For a problem in probability, I'm trying to find an upper bound for
$$ \sum_{d=0}^k\binom{k}{d}\gamma^d(1-\gamma)^{k-d}\left(1-p^d(1-p)^{k-d}\right)^m$$
which will help me analyze what values of $k$, $m$ and $p$ are needed to make the sum go to 0. (Note $0< p,\gamma<1$ and $k$ and $m$ are integers.)
I have tried to approximate the inner part of the right parenthesis using the exponential function, and the binomial part using a normal distribution, but the $p^d$s seem to stand in the way for this approach.
If I expand the parenthesis, I can rewrite the sum as
$$ \sum_{l=0}^m\binom{m}{l}(-1)^l\left(\gamma p^l+(1-\gamma)(1-p)^l\right)^k$$
But that doesn't help me much.
I've run out of ideas to proceed, do you know any good tricks I should check out?
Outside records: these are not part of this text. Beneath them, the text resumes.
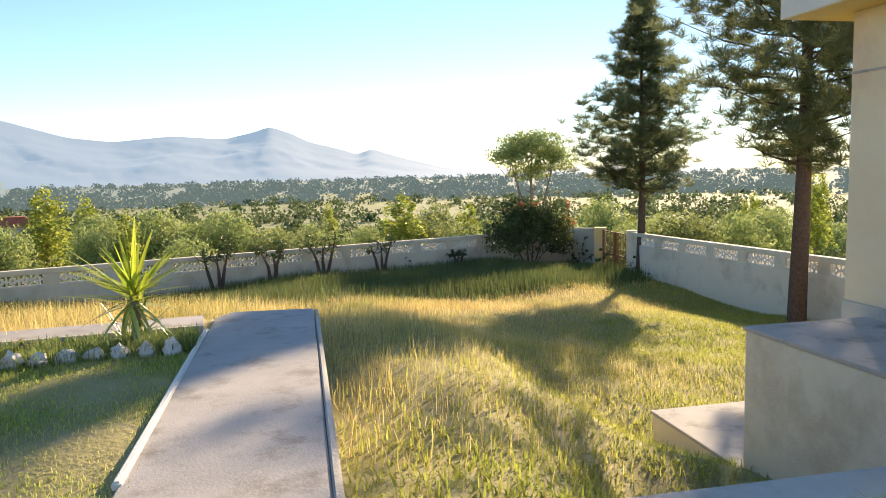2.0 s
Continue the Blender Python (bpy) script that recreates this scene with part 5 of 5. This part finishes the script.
def village_house(x, y, w, d, h, label, mat="house_white", storeys=1, yaw=0.0, top=0.0, red=False):
    t = empty("village_house", pose(x, y, top - h, 0, 0, yaw), label, "house")
    part("wall", boxes([(-w / 2, w / 2, -d / 2, d / 2, -14, h)], 0.05), mat, t)
    if red:
        part("roof", frustum(-w / 2 - .5, w / 2 + .5, -d / 2 - .5, d / 2 + .5, h, h + 2.0, min(w, d) * 0.36), "roof_red", t)
    else:
        part("roof", boxes([(-w / 2 - .3, w / 2 + .3, -d / 2 - .3, d / 2 + .3, h, h + 0.35)], 0.04), mat, t)
        part("parapet", boxes(rim(-w / 2 - .1, w / 2 + .1, -d / 2 - .1, d / 2 + .1, h + 0.35, h + 0.9, 0.25), 0.03), mat, t)
    for s in range(storeys):
        zz = h * (s + 0.35) / storeys
        for k in range(max(2, int(w / 3.2))):
            xx = -w / 2 + (k + 0.5) * w / max(2, int(w / 3.2))
            part("window", boxes([(xx - 0.45, xx + 0.45, -d / 2 - 0.06, -d / 2 + 0.05, zz, zz + 1.0)], 0.02), "window_dark", t)
    return t


village_house(23.5, 175, 10, 7, 3.5, "far house with a red tiled roof among trees", "house_buff", 1, -8, -7.6, True)
village_house(-91, 265, 15, 8, 3.0, "white two-storey house on the village ridge", "house_white", 1, 50, -0.6)
village_house(-88, 267, 6, 6, 4.6, "white upper house block on the village ridge", "house_white", 2, 50, 1.6)
village_house(-49, 292, 22, 8, 2.8, "pale house with a red-edged roof on the ridge", "house_white", 1, 40, -1.3)
rs = np.random.default_rng(21)
# taller trees round the ridge houses
for i in range(84):
    az = radians(rs.uniform(-27, -2))
    r = rs.uniform(244, 259) if i % 4 else rs.uniform(300, 330)
    px, py = r * math.sin(az), 15 + r * math.cos(az)
    c = copy_thing(KINDS[[2, 3, 1, 2][i % 4]], pose(px, py, gz(px, py) - 0.2, 0, 0, rs.uniform(0, 360)))
    s = rs.uniform(0.95, 1.3) if i % 4 else rs.uniform(1.0, 1.5)
    c.scale = (s * 1.3, s * 1.3, s)
for i in range(34):
    az = radians(rs.uniform(-58, -18))
    r = rs.uniform(430, 720)
    village_house(r * math.sin(az), 15 + r * math.cos(az), rs.uniform(8, 15), 8, rs.uniform(2.6, 3.8), "pale flat-roofed house in the hillside village", ["house_white", "house_buff", "house_white"][i % 3], 1, math.degrees(-az) + rs.uniform(-10, 30), 0.6 + r * rs.uniform(-0.009, -0.001))
mn = empty("minaret", pose(-449, 645, -4), "slim white minaret in the village", "minaret")
part("tower", lathe([(1.3, -2), (1.3, 9), (1.8, 9.2), (1.8, 9.8), (0.9, 10), (0.9, 13), (1.2, 13.2), (0.02, 17)], 12), "house_white", mn)

# ---- moon ----
moon_dir = Vector((math.sin(radians(-59.2)), math.cos(radians(-59.2)), math.tan(radians(11.2)))).normalized()
bm = bmesh.new()
bmesh.ops.create_uvsphere(bm, u_segments=24, v_segments=16, radius=8)
mo = part("moon", bm, "moon")
mo.location = Vector((0, 15, 0)) + moon_dir * 4300
tagged(mo, "pale daytime moon in the blue sky", "moon", kind="structure")
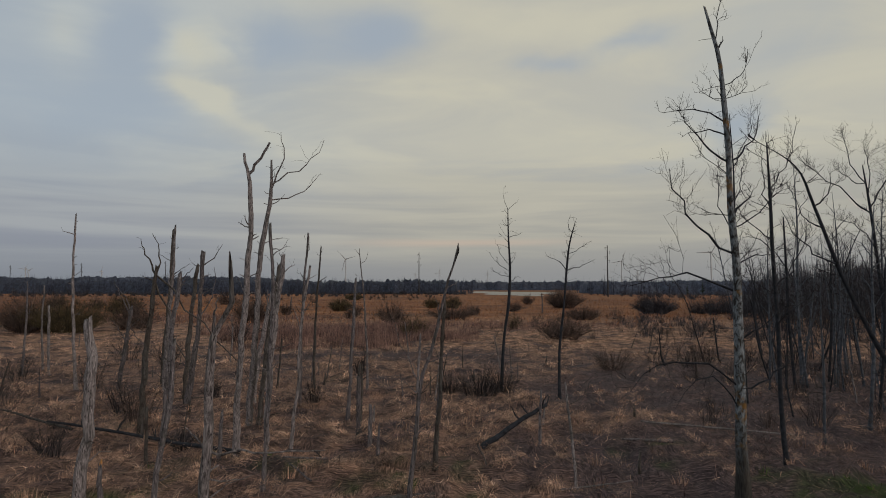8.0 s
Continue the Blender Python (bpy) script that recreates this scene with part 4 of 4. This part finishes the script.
live_tree(19.44, 31.61, [(0, 0, 0.096), (-0.28, 2.84, 0.081), (-0.53, 5.7, 0.067), (-0.72, 8.01, 0.052), (-0.98, 10.06, 0.022)],
    [(8.01, -2.21, 2.78, 0.05, 0.035), (8.31, 0.9, 2.19, -0.05, 0.035), (9.18, -0.87, 2.2, 0.1, 0.026), (8.89, 0.1, 2.35, -0.06, 0.026), (6.28, -1.73, 1.45, -0.14, 0.026), (5.99, 0.78, 0.87, 0, 0.026), (9.33, -1.5, 0.73, 0.17, 0.026)],
    "bare tree with a dense broom-like crown", twig=12)
live_tree(15.44, 23.95, [(0, 0, 0.092), (-0.04, 0.32, 0.092), (-0.46, 3.42, 0.076), (-0.76, 6.16, 0.065), (-1, 7.86, 0.054), (-1.18, 10.24, 0.038), (-1.27, 12.21, 0.022), (-1.34, 13.98, 0.011)],
    [(10.89, -0.4, 0.66, 0, 0.019), (8.29, 0.2, 1.08, 0, 0.019), (6.37, -0.3, 1.92, 0, 0.026), (11.77, 0.28, -0.55, 0, 0.019), (12.87, 0.23, 0.44, 0, 0.019)],
    "tall straight leaning bare trunk", twig=2)
live_tree(16.75, 25.39, [(0, 0, 0.069), (-0.02, 0.16, 0.069), (-0.43, 3.25, 0.064), (-0.8, 5.04, 0.052), (-1.18, 6.62, 0.035), (-1.46, 7.99, 0.017)],
    [(5.04, -0.94, 1.58, -0.18, 0.021)],
    "leaning bare trunk beside a taller one", twig=4)
live_tree(9.91, 13.58, [(0, 0, 0.095), (-0.08, 1.23, 0.077), (-0.17, 3.4, 0.067), (-0.25, 4.64, 0.056), (-0.32, 6.03, 0.046), (-0.4, 7.3, 0.039), (-0.42, 8.73, 0.028), (-0.41, 10.33, 0.021), (-0.33, 11.5, 0.011)],
    [(4.5, 1.25, 0.83, 0.03, 0.025), (5.68, 0.82, 0.77, 0.16, 0.021), (6.38, -1.45, 1.13, -0.08, 0.021), (7.73, -1.62, 0.64, -0.03, 0.021), (7.16, 0.86, 1.14, 0.06, 0.021), (4.71, -1.2, 0.14, -0.07, 0.017), (6.03, -1.51, 0.28, -0.09, 0.017), (8.3, 0.53, 1.3, -0.12, 0.017), (9.02, -0.69, 1.31, 0.08, 0.017), (9.6, 0.43, 0.73, 0, 0.017), (4.36, 1.08, -0.28, -0.12, 0.017)],
    "pale-barked bare aspen with spreading twiggy limbs", twig=15, pale=True, r0=0.005)
live_tree(25.29, 35.92, [(0, 0, 0.077), (0.01, 3.52, 0.068), (0.01, 6.16, 0.060), (0.09, 9.16, 0.051), (0.91, 12.87, 0.034), (1.49, 14.57, 0.017)],
    [(9.16, -1.6, 2.02, 0.04, 0.030), (5.5, -0.79, 0.66, 0, 0.030), (10.84, -0.45, 1.01, 0, 0.030), (8.49, 0.9, 0.67, 0, 0.030)],
    "bare forked aspen with twiggy crown", twig=7)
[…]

Define $\alpha \in (0, 1)$ and $\beta \in (0, \infty)$ as
$$ \alpha = p^{\gamma}(1-p)^{1-\gamma} \quad \text{and} \quad \beta = \frac{p}{1-p}. $$
Also we write $X = X_k \sim \operatorname{Binomial}(k, \gamma)$ and denote the sum by $S = S_{m,k}$. Then we can write
$$ S = \Bbb{E}[ (1 - \alpha^k \beta^{X-k\gamma} )^m ]. \tag{1} $$
Since $p^X (1-p)^{k-X} \leq \max \{p, 1-p\}^k \to 0$ uniformly as $k \to \infty$, for any $\epsilon > 0$, we have
$$ \exp(-(1+\epsilon)\color{red}{\alpha^k \beta^{X-k\gamma}}) \leq 1 - \color{red}{\alpha^k \beta^{X-k\gamma}} \leq \exp(-\color{red}{\alpha^k \beta^{X-k\gamma}}) $$
whenever $k$ is sufficiently large. Now consider $m$ as a sequence of $k$ and write $a_k = m \alpha^k$. Then this inequality implies
$$ \Bbb{E}[\exp(-(1+\epsilon)a_k \beta^{X-k\gamma})] \leq S \leq \Bbb{E}[\exp(-a_k \beta^{X-k\gamma})] \tag{2} $$
for large $k$.
If $\gamma$ and $p$ are fixed, then we can find a condition for $m = m_k$ which guarantees $S \to 0$ as $k \to \infty$.
Sufficient condition
Consider first the case $\beta \leq 1$. Let $x \in \Bbb{R}$ be arbitrary. Then by (2),
\begin{align*} S &\leq \Bbb{E}[ \exp ( -a_k \beta^{X-\gamma k} ) \mathbf{1}_{\{ (X-\gamma k)/\sqrt{k} < x\}} ] \\ &\qquad +\Bbb{E}[ \exp ( -a_k \beta^{X-\gamma k} ) \mathbf{1}_{\{ (X-\gamma k)/\sqrt{k} \geq x\}} ] \\ &\leq \exp( -a_k \beta^{x\sqrt{k}} ) + \Bbb{P}((X-\gamma k)/\sqrt{k} \geq x). \end{align*}
Combining the assumption and the classical CLT, this gives an estimate to the limsup of $S$ as follows :
$$ \limsup_{k\to\infty} S \leq \Phi(-x/\sqrt{\smash[b]{\gamma(1-\gamma)}}), $$
where $\Phi$ is the CDF of the standard normal distribution. Now taking $x \to \infty$ we get the desired conclusion when $\beta \leq 1$. The other case $\beta \geq 1$ can be treated similarly, and we omit the proof.
Necessary condition
Again let us focus on the case $\beta \leq 1$. Let $r > 0$ be arbitrary, and let $x = \log r / \log \beta$. Then by (2),
\begin{align*} S &\geq \Bbb{E}[ \exp(-(1+\epsilon)a_k \beta^{X-k\gamma}) \mathbf{1}_{\{ (X-\gamma k)/\sqrt{k} \geq x \}} ] \\ &\geq \exp(-(1+\epsilon)a_k r^{\sqrt{k}}) \Bbb{P}((X-\gamma k)/\sqrt{k} \geq x). \end{align*}
Rearranging everything w.r.t. $a_k r^{\sqrt{k}}$, we get
$$ a_k r^{\sqrt{k}} \geq \frac{1}{1+\epsilon}\log \left( \frac{\Bbb{P}((X-\gamma k)/\sqrt{k} \geq x)}{S} \right) . $$
From the classical CLT and the assumption, the right-hand side diverges to $+\infty$ as $k \to \infty$.